W zespole rywali obecnie gra jeden z byłych siatkarzy Gwardii – Tomasz Pizuński. Przyjmujący ma za sobą współpracę z trenerem Lebiodą, na którego trafił na etapie młodzieżowym. Teraz powróci na Krupniczą, by ponownie poczuć jej wyjątkowy klimat. Tym razem będąc jednak po drugiej stronie siatki. Co ciekawe, w ostatnich tygodniach „Pizun” zalicza wzrost formy. Zobaczymy, jak będzie w meczu przeciwko Gwardii.
- Do Wrocławia trafiłem w trzeciej klasie gimnazjum i ten okres pierwszy 2-3 lat wspominam bardzo dobrze. Sporo się tutaj nauczyłem. Mieliśmy całkiem fajną ekipę. Powrót na tę halę będzie dla mnie na pewno bardzo sentymentalny. Wiele godzin tam spędziłem. W sobotę z pewnością wszyscy spodziewamy się walki. To będzie trudny mecz, ale nikt się nie podda.

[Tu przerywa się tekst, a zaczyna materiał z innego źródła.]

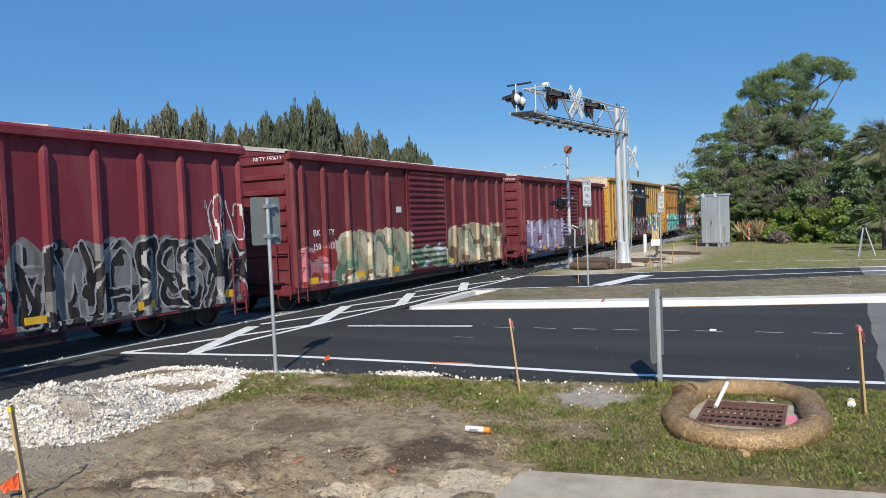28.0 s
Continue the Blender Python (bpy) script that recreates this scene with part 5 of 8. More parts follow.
def well_car(place, number, first=False, last=False):
    """One well of an articulated set; its end of the set carries a platform, and its rear end sits on the shared truck."""
    car = car_thing("well_car", "brown-red steel well car carrying containers low between its trucks", place)
    m = M["well_brown"]
    h = 1.40
    a, b = -0.85, CL + 0.85
    for s in (-1, 1):
        y = s * h
        part("side_sheet", prism([(a + 0.5, 0.16), (b - 0.5, 0.16), (b, 0.75), (b, 1.36), (a, 1.36), (a, 0.75)], y - 0.02, y + 0.02), m, car)
        part("top_chord", boxes((a, b, y - 0.13, y + 0.10, 1.36, 1.5)), m, car)
        part("bottom_chord", boxes((a + 0.5, b - 0.5, y - 0.12, y + 0.08, 0.12, 0.24)), m, car)
        for x0, x1 in ((a, 1.9), (CL - 2.0, b)):
            part("raised_chord", tube(bmesh.new(), [(x0, y, 1.62), (x1 - 0.2, y, 1.62), (x1, y, 1.58), (x1, y, 1.46)], 0.07, 8), m, car)
        n = 18
        for k in range(n + 1):
            x = a + 0.55 + k * (b - a - 1.1) / n
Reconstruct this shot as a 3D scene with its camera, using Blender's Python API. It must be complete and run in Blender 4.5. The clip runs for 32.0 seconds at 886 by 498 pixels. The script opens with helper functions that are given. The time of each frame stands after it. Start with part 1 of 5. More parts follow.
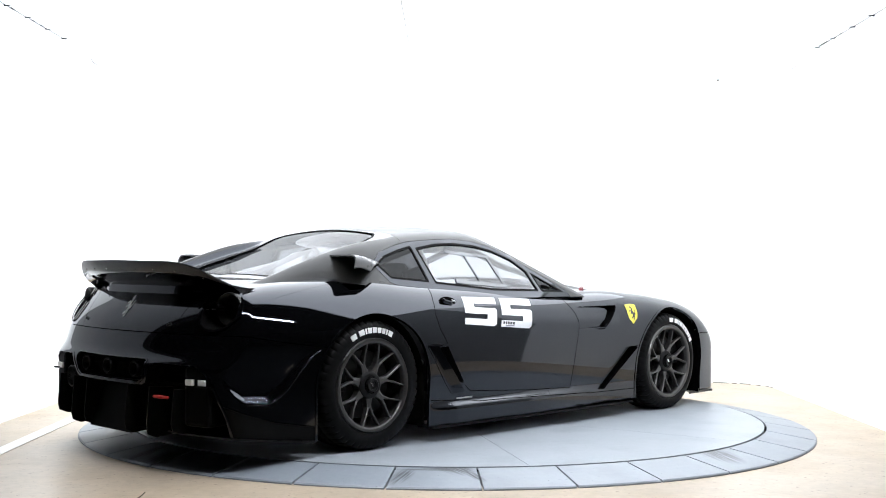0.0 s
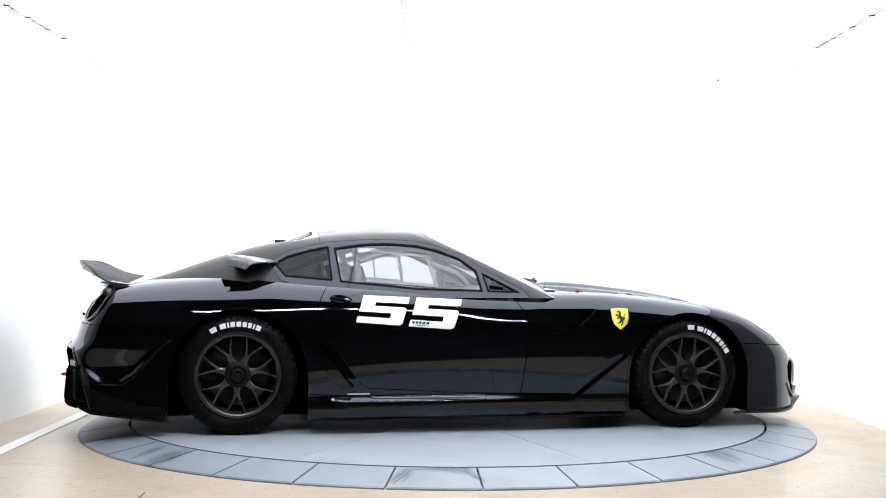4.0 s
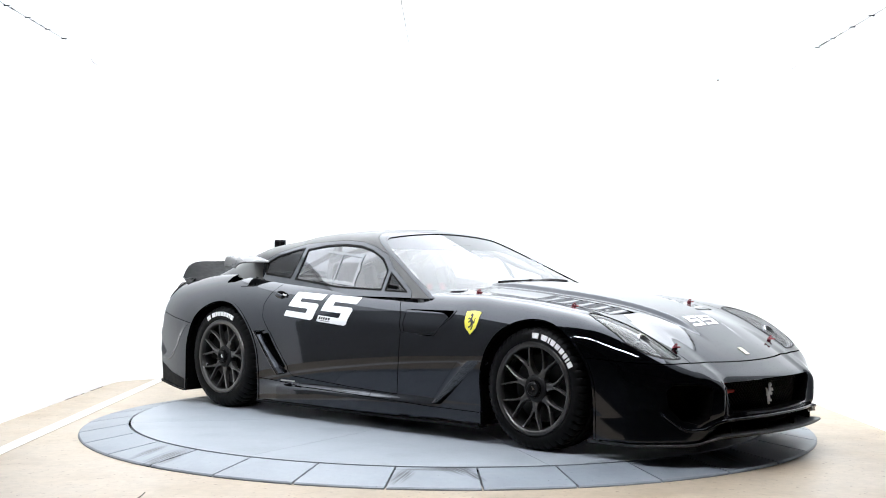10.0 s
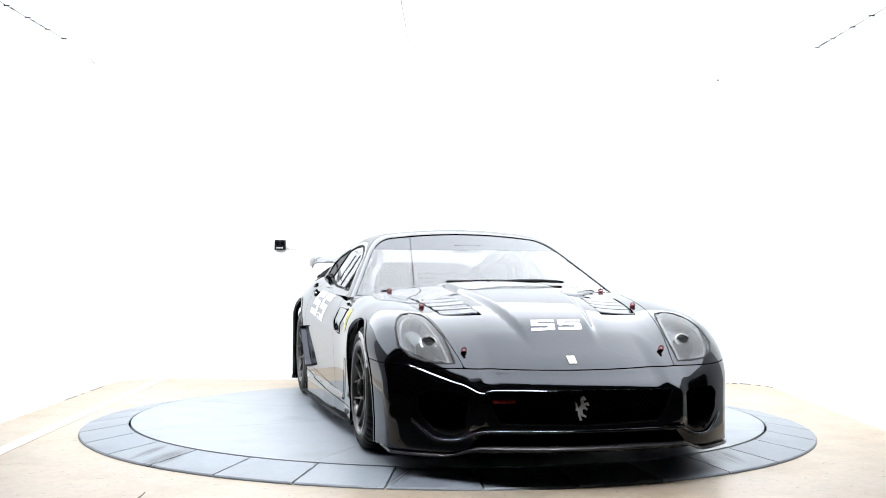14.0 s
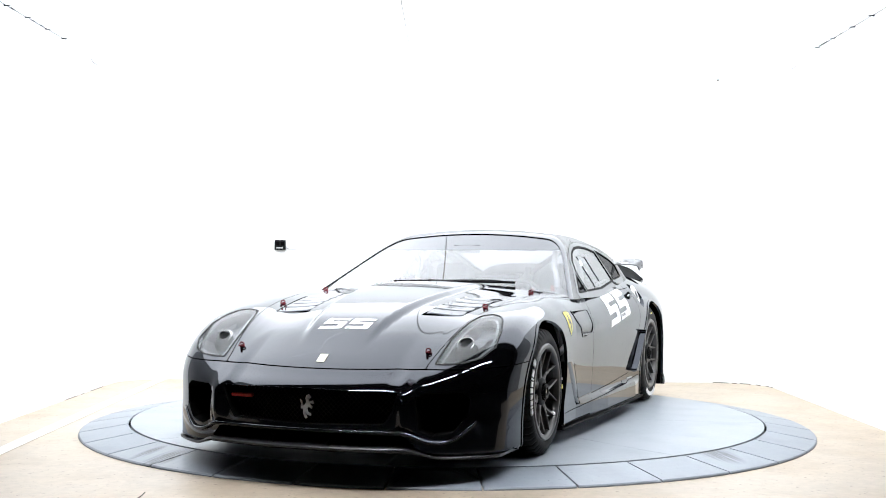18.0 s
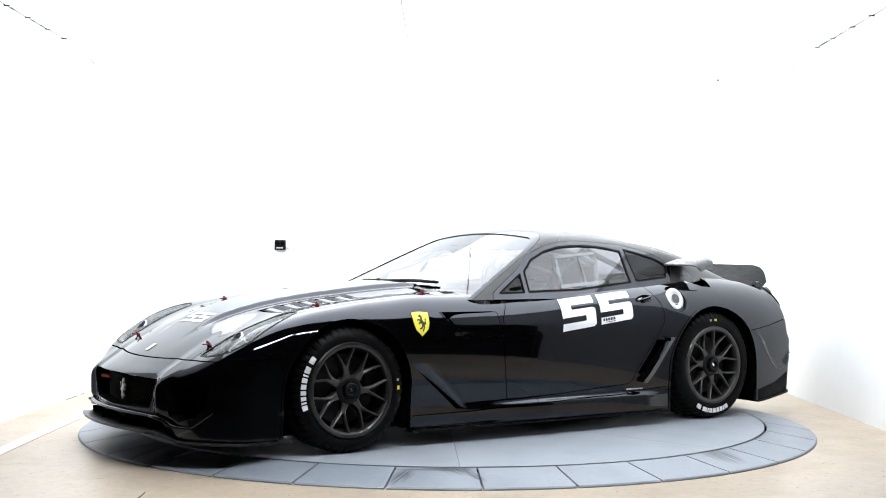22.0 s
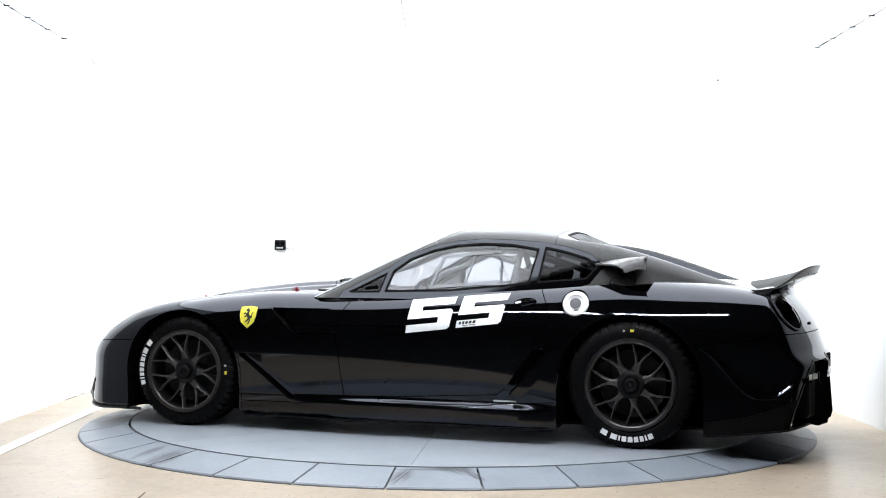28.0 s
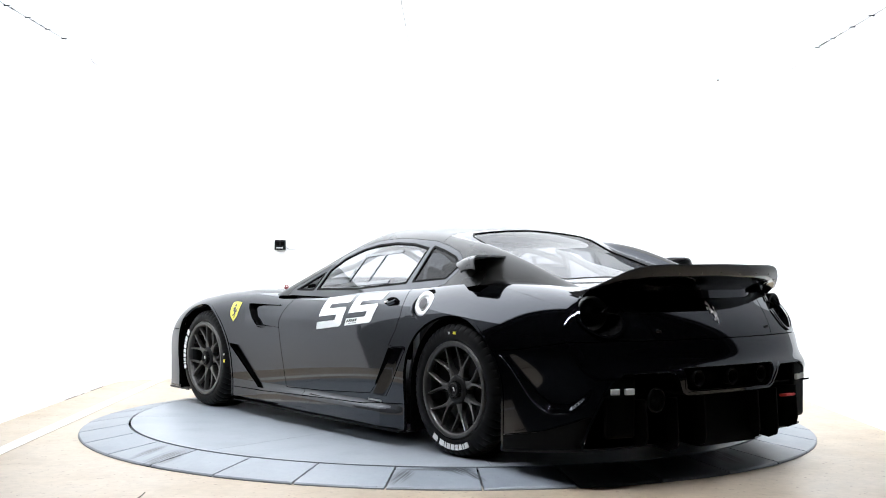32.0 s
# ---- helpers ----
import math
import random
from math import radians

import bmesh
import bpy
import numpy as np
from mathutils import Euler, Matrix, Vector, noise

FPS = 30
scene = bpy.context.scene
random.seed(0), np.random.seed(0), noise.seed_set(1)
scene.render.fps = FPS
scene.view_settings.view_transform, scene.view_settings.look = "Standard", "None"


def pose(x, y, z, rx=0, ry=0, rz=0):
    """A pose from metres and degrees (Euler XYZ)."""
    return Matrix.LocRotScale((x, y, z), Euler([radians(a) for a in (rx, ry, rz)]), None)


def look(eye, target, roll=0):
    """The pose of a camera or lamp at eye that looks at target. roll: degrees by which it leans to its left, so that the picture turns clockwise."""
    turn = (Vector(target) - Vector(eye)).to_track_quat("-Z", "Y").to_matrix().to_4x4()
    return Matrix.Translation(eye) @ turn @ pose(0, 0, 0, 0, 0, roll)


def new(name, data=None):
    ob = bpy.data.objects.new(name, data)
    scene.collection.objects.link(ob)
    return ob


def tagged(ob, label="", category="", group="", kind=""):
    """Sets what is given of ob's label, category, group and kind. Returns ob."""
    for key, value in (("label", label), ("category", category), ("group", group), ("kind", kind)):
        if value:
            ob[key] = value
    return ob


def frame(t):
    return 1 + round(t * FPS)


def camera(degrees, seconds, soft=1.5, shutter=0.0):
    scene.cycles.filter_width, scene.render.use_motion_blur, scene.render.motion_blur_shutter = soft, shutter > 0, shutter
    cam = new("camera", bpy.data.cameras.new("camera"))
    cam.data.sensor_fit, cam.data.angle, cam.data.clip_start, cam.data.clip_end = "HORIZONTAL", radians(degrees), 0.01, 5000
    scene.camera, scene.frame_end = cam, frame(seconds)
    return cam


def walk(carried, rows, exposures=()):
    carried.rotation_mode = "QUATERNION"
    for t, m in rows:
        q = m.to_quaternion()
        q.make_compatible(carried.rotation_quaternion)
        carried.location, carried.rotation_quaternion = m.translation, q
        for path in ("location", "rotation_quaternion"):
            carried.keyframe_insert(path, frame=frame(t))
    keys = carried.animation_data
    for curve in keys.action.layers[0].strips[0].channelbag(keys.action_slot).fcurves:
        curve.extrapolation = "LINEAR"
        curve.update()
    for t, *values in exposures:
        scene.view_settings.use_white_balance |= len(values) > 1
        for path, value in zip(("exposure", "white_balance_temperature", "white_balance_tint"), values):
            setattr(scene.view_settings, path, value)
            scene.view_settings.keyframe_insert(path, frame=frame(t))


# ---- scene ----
# The turntable's axis stands at the origin, its disc at z = 0; the floor lies a little lower.
FLOOR = -0.06
cam = camera(40.67, 32.0, soft=1.0)
EYE = (0.0, -8.005, 1.016)
AIM = (EYE[0] + math.sin(-0.0045), EYE[1] + math.cos(-0.0045), EYE[2] + math.tan(0.0112))
walk(cam, [(0.0, look(EYE, AIM, 0.38)), (32.0, look(EYE, AIM, 0.38))])

# ---- light ----
world = bpy.data.worlds.new("world")
scene.world = world
world.use_nodes = True
world.node_tree.nodes["Background"].inputs[0].default_value = (0.6, 0.7, 0.9, 1)
world.node_tree.nodes["Background"].inputs[1].default_value = 0.02
scene.view_settings.exposure = 0.0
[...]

Gwardia ma w swoich szeregach bardziej doświadczonych zawodników, jednak my także potrafimy sprawić niespodziankę – mówi Pizuński, przyjmujący MCKiS-u.
Spotkanie Gwardii Wrocław z MCKiS-em Jaworzno rozpocznie się o godzinie 18:00 w hali przy Krupniczej 15.